§ **Task description**
Write out the material exactly, leaving every picture behind.

****************************************

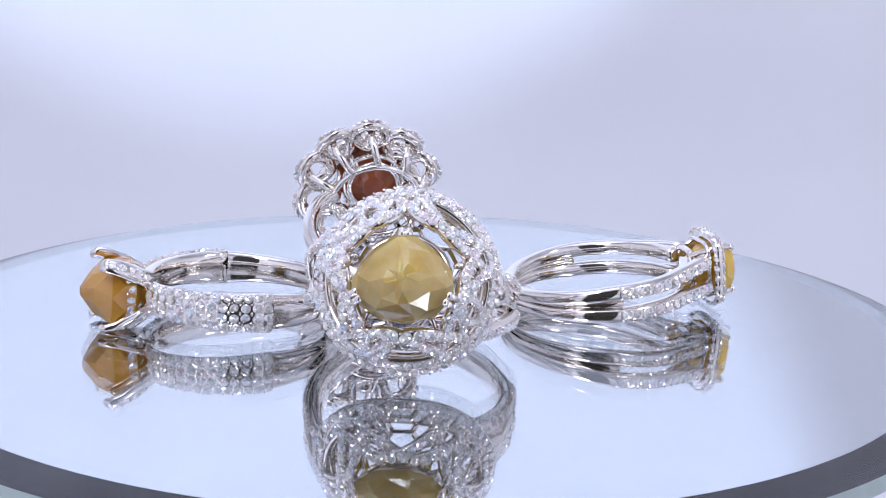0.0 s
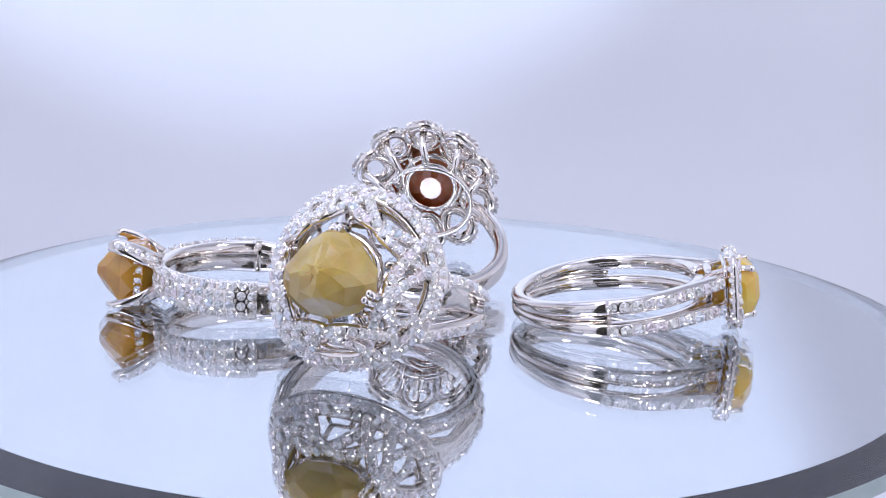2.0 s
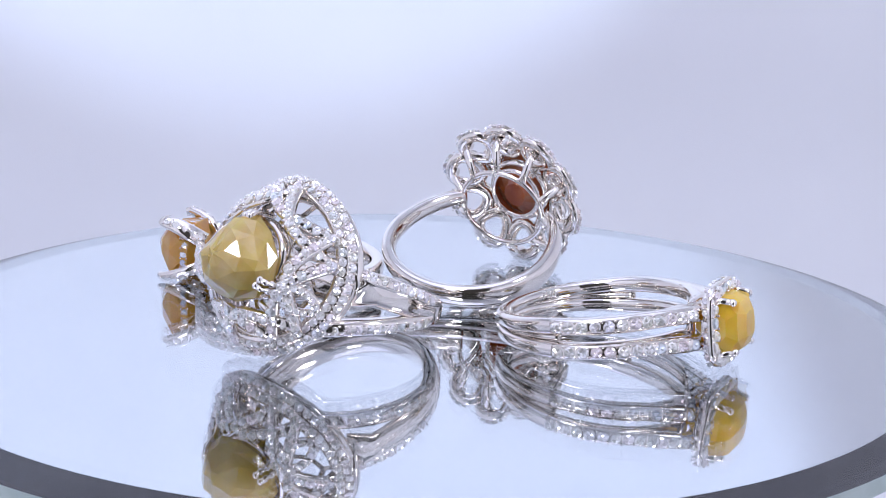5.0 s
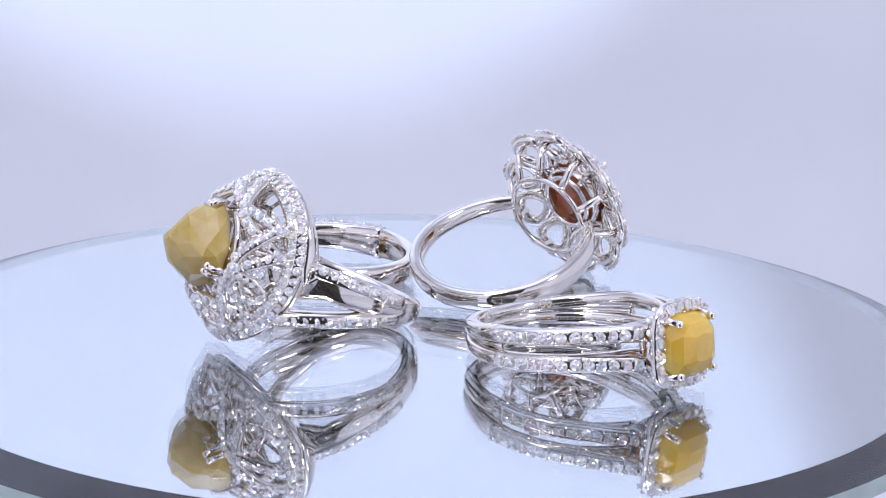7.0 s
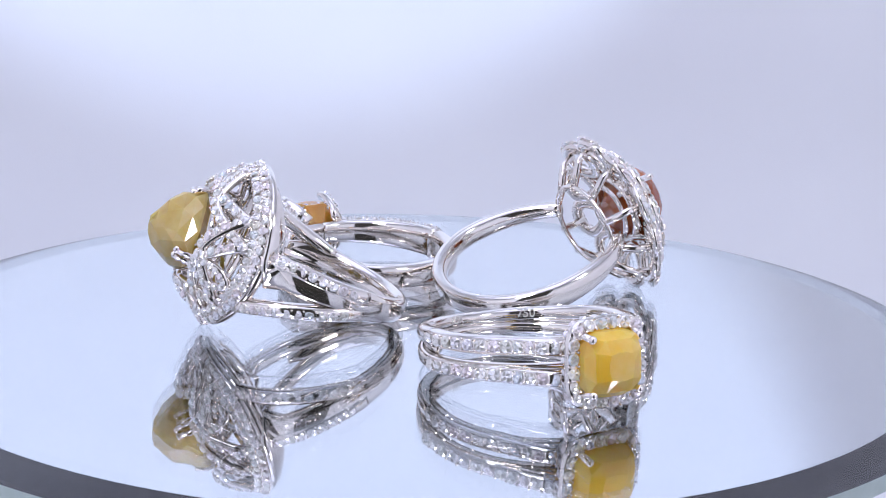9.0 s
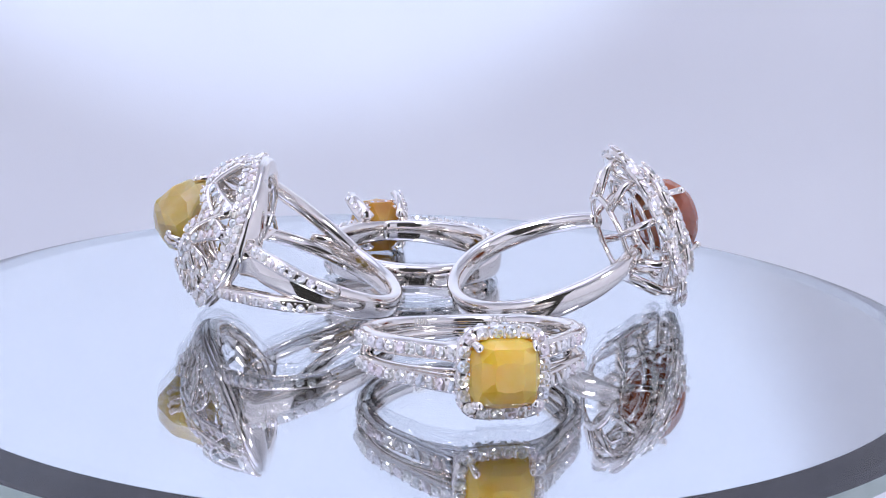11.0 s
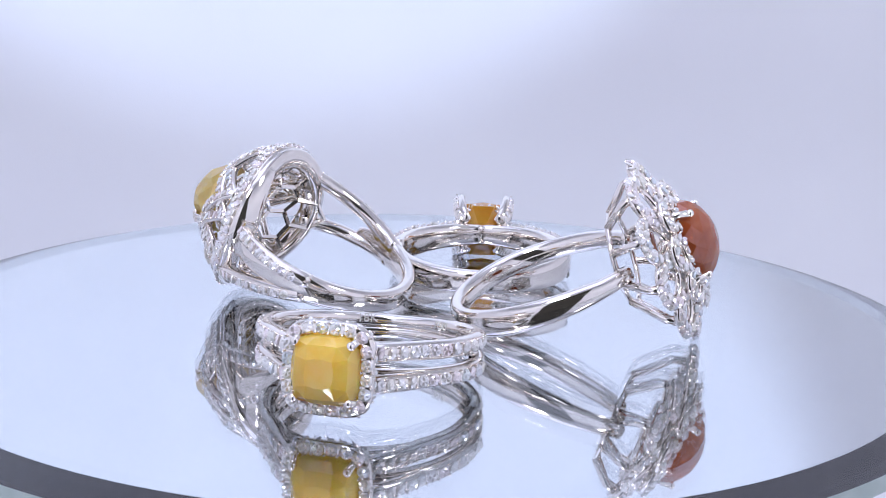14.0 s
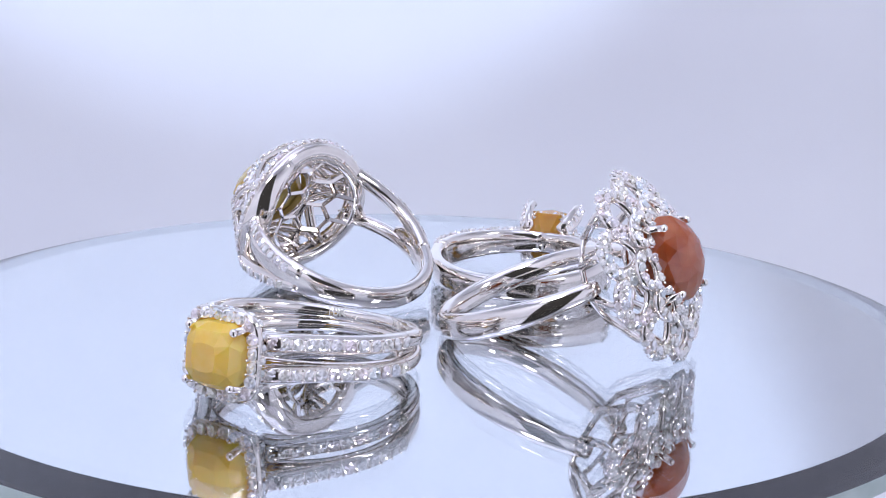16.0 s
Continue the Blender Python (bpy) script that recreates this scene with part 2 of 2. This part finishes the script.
def mirror_disc():
    base = thing("mirror_turntable", (0, 0, -70), 0, "round glass mirror turntable with a greenish rim", "turntable")
    top = 69.55
    bm = bmesh.new()
    lathe(bm, [(0.01, top), (48.3, top), (51.4, top - 0.8), (51.4, top - 2.2), (0.01, top - 2.2)], 180)
    bmesh.ops.remove_doubles(bm, verts=bm.verts, dist=0.03)
    plate_ob = part("glass_plate", bm, GLASS, base, "clear mirror glass with a sloping rim", smooth=False)
    plate_ob.data.materials.append(EDGE)
    plate_ob.data.materials.append(BEVEL)
    for p in plate_ob.data.polygons:
        if abs(p.normal.z) < 0.1:
            p.material_index = 1
        elif 0 < p.normal.z < 0.99:
            p.material_index = 2
    part("silver_backing", plate(bmesh.new(), 51.3, top - 2.36, top - 2.22, 180), SILVER, base, "mirror silvering", smooth=False)
    part("rotating_plate", plate(bmesh.new(), 46, top - 7, top - 2.36), PLASTIC, base, "dark plastic plate", smooth=False)
    part("pedestal", plate(bmesh.new(), 38, 0, top - 7), PLASTIC, base, "dark plastic foot", smooth=False)
    MOVING.append((base, (0, 0, -70), 0))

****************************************

§ **Answer to this exercise**
0.0 s
2.0 s
5.0 s
7.0 s
9.0 s
11.0 s
14.0 s
16.0 s
Continue the Blender Python (bpy) script that recreates this scene with part 2 of 2. This part finishes the script.
def mirror_disc():
    base = thing("mirror_turntable", (0, 0, -70), 0, "round glass mirror turntable with a greenish rim", "turntable")
    top = 69.55
    bm = bmesh.new()
    lathe(bm, [(0.01, top), (48.3, top), (51.4, top - 0.8), (51.4, top - 2.2), (0.01, top - 2.2)], 180)
    bmesh.ops.remove_doubles(bm, verts=bm.verts, dist=0.03)
    plate_ob = part("glass_plate", bm, GLASS, base, "clear mirror glass with a sloping rim", smooth=False)
    plate_ob.data.materials.append(EDGE)
    plate_ob.data.materials.append(BEVEL)
    for p in plate_ob.data.polygons:
        if abs(p.normal.z) < 0.1:
            p.material_index = 1
        elif 0 < p.normal.z < 0.99:
            p.material_index = 2
    part("silver_backing", plate(bmesh.new(), 51.3, top - 2.36, top - 2.22, 180), SILVER, base, "mirror silvering", smooth=False)
    part("rotating_plate", plate(bmesh.new(), 46, top - 7, top - 2.36), PLASTIC, base, "dark plastic plate", smooth=False)
    part("pedestal", plate(bmesh.new(), 38, 0, top - 7), PLASTIC, base, "dark plastic foot", smooth=False)
    MOVING.append((base, (0, 0, -70), 0))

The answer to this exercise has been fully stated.